╔══

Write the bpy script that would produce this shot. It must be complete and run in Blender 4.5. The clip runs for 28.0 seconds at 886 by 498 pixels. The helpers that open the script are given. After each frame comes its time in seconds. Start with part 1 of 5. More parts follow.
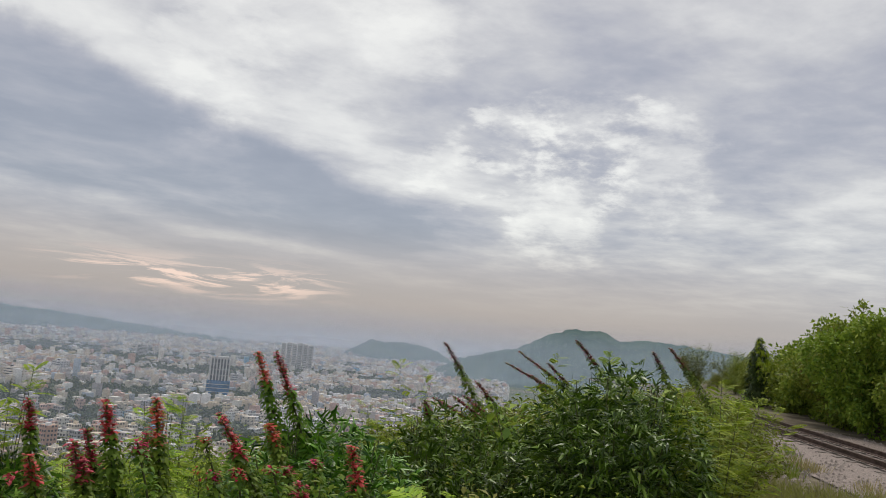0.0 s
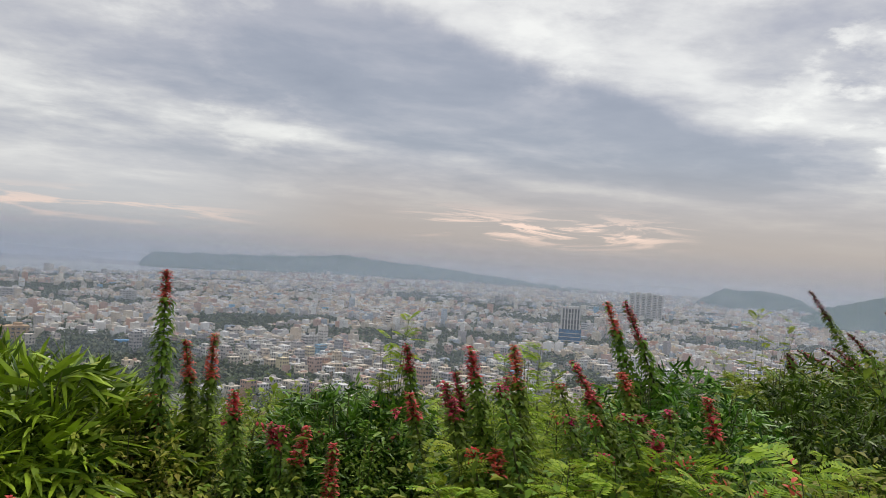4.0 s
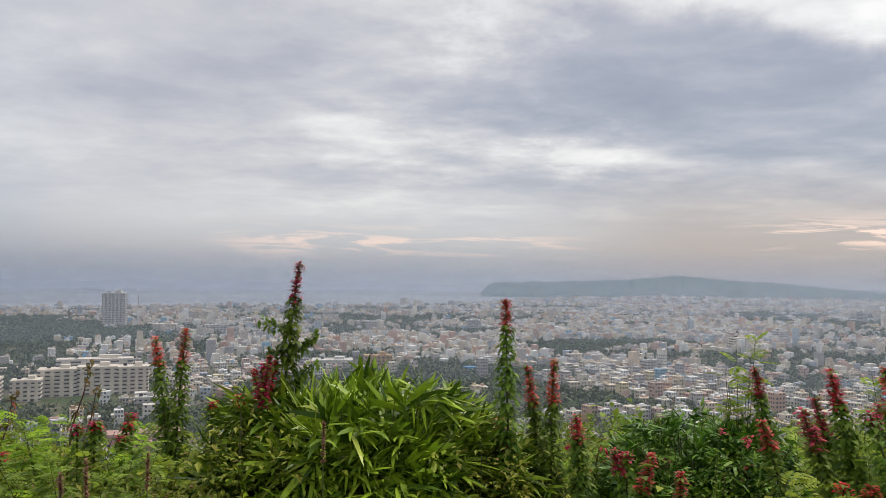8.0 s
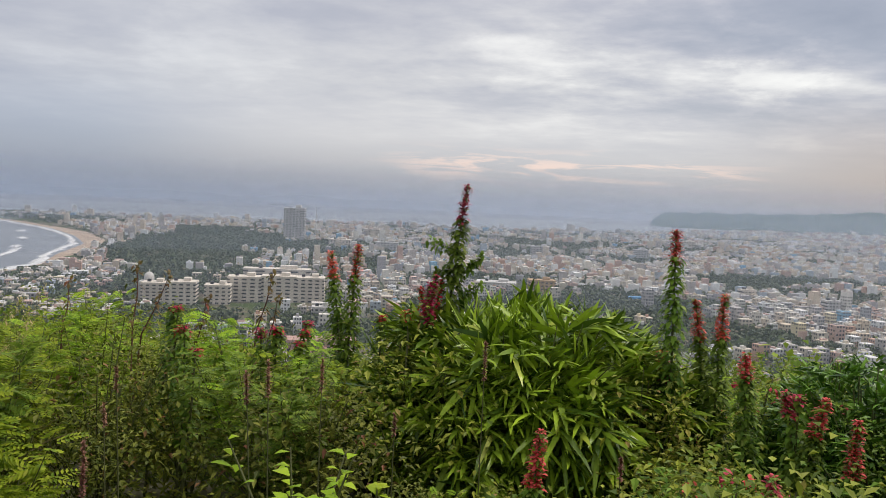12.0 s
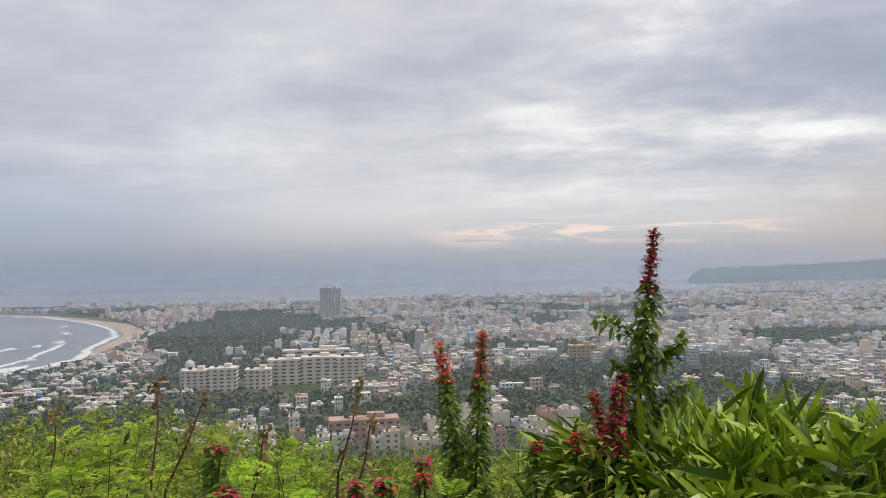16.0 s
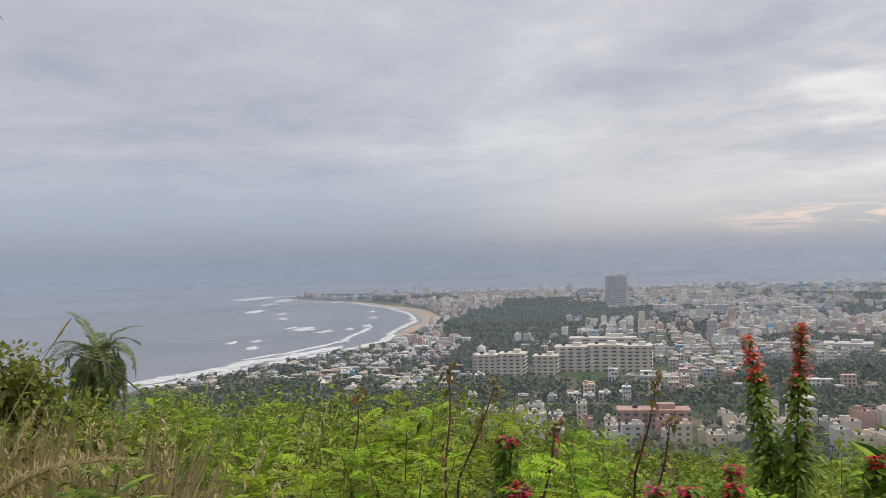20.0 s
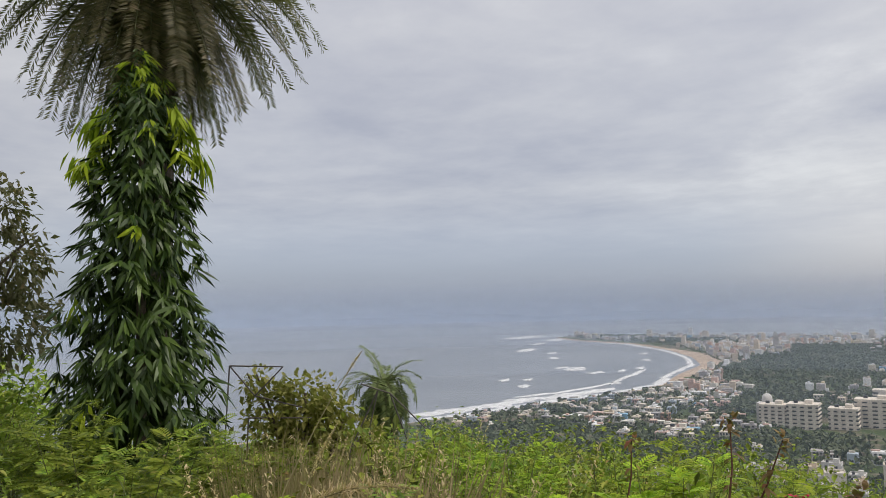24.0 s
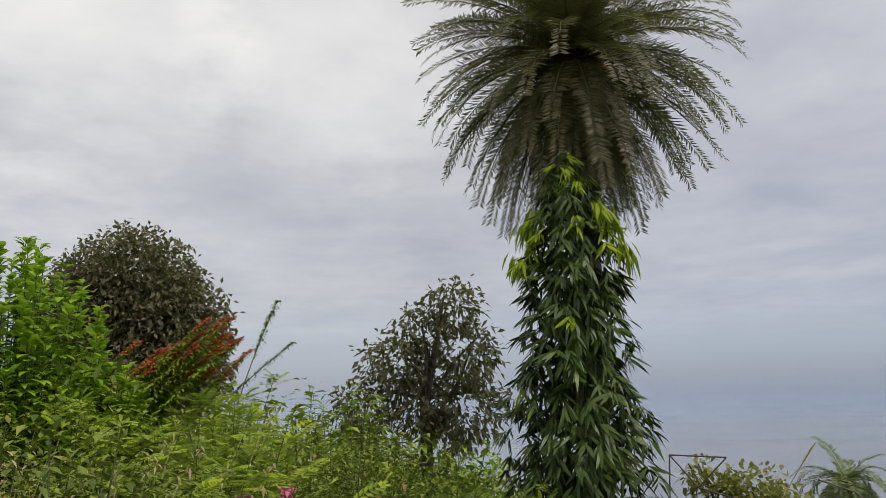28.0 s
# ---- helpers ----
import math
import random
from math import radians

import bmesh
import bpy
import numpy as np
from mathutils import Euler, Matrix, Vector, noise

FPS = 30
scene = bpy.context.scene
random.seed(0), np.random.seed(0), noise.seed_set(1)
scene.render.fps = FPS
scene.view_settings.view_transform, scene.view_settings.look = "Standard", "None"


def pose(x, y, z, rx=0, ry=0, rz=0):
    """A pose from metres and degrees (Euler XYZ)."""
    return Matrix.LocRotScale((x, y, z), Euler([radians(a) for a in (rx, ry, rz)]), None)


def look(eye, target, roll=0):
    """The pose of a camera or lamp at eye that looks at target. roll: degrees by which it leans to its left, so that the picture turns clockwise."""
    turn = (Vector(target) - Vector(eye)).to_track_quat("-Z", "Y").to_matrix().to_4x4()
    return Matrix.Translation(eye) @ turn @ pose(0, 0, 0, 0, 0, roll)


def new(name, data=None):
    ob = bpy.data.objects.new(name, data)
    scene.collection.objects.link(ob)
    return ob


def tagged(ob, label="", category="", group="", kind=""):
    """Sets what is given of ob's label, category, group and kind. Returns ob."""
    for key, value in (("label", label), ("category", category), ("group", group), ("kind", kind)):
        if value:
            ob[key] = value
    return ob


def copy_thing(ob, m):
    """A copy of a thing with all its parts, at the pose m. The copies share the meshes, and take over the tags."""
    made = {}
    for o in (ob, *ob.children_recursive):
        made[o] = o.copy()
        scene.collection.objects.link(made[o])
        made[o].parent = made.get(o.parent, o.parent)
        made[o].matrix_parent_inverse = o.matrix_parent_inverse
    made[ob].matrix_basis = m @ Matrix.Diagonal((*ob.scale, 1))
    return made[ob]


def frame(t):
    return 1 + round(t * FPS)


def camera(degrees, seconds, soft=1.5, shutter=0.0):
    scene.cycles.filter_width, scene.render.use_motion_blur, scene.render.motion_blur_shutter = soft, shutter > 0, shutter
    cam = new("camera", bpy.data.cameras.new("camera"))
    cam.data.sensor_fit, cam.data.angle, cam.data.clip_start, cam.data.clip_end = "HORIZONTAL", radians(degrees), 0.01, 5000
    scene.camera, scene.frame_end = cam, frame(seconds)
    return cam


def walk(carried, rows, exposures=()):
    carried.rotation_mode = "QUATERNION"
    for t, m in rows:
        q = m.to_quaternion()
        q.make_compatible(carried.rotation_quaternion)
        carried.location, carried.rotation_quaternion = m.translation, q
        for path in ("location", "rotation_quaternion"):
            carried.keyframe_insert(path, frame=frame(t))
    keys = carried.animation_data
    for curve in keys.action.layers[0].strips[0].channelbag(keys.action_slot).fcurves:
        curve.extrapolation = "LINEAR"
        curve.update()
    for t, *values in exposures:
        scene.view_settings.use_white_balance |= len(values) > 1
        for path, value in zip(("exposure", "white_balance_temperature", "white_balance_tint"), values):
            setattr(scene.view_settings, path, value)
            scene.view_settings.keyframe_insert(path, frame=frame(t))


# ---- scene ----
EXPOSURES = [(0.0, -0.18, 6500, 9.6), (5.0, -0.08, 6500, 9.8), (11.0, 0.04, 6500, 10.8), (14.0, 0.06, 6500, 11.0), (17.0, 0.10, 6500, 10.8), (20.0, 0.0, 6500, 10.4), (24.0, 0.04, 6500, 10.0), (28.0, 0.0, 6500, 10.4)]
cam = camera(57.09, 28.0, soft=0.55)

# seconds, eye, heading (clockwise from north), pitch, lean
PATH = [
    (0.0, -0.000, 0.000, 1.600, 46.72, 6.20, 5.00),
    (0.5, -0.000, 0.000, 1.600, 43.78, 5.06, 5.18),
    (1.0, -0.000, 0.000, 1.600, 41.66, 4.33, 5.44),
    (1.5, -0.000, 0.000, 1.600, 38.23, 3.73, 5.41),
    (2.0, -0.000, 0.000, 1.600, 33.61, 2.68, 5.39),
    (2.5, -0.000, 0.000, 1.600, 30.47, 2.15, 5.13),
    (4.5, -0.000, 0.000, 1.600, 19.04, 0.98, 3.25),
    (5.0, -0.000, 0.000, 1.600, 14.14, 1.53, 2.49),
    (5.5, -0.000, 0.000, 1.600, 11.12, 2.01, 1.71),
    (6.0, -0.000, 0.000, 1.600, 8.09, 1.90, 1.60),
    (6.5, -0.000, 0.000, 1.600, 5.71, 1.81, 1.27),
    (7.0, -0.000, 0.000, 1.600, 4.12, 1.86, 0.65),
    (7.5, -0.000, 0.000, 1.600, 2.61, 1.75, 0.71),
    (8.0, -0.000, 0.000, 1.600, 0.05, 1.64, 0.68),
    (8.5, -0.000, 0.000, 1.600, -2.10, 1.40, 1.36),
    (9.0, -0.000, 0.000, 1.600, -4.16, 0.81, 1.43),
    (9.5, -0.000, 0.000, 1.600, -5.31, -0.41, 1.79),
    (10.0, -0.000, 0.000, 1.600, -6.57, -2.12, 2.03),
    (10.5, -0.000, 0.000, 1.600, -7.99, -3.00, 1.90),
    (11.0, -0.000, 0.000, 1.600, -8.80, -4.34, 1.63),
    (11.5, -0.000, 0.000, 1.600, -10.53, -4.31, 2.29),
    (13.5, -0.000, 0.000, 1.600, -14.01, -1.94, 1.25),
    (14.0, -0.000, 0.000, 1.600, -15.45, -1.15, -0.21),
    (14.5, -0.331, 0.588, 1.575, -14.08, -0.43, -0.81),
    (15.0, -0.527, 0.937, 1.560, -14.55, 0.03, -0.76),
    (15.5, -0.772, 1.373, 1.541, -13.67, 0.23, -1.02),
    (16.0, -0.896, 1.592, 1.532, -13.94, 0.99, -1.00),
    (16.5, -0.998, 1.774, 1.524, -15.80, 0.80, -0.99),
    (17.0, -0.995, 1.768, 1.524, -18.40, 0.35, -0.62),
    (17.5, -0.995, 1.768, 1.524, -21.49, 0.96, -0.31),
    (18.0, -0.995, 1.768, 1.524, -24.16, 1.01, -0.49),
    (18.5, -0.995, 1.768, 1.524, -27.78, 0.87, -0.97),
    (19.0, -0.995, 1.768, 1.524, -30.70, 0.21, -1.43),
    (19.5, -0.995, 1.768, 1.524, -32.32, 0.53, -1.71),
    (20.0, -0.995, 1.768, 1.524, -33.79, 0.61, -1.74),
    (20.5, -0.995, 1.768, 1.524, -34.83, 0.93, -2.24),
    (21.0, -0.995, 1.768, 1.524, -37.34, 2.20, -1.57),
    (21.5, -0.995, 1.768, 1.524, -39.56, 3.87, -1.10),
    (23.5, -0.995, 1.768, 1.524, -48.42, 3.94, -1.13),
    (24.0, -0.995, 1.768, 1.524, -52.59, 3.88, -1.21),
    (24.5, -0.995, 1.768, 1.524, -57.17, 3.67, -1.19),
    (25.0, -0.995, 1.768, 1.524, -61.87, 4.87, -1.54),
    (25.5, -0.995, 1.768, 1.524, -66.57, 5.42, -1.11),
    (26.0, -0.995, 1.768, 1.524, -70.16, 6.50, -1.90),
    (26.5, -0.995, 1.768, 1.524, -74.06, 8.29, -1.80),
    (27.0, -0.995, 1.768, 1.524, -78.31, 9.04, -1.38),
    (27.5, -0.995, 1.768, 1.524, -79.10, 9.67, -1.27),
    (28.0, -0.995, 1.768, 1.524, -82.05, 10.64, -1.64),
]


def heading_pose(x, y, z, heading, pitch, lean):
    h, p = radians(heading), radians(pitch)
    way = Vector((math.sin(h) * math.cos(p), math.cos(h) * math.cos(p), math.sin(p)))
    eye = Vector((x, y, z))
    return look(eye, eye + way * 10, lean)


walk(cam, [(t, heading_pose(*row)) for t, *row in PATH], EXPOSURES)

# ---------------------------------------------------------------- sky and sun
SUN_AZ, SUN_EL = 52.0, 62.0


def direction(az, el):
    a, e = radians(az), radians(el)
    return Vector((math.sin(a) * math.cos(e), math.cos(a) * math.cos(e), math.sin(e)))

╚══

Your task is to restate word for word the lines from the top of the data to the line containing "# ---- helpers", both ends included, with every picture left out.

*REPLY:*
Write the bpy script that would produce this shot. It must be complete and run in Blender 4.5. The clip runs for 28.0 seconds at 886 by 498 pixels. The helpers that open the script are given. After each frame comes its time in seconds. Start with part 1 of 5. More parts follow.
0.0 s
4.0 s
8.0 s
12.0 s
16.0 s
20.0 s
24.0 s
28.0 s
# ---- helpers ----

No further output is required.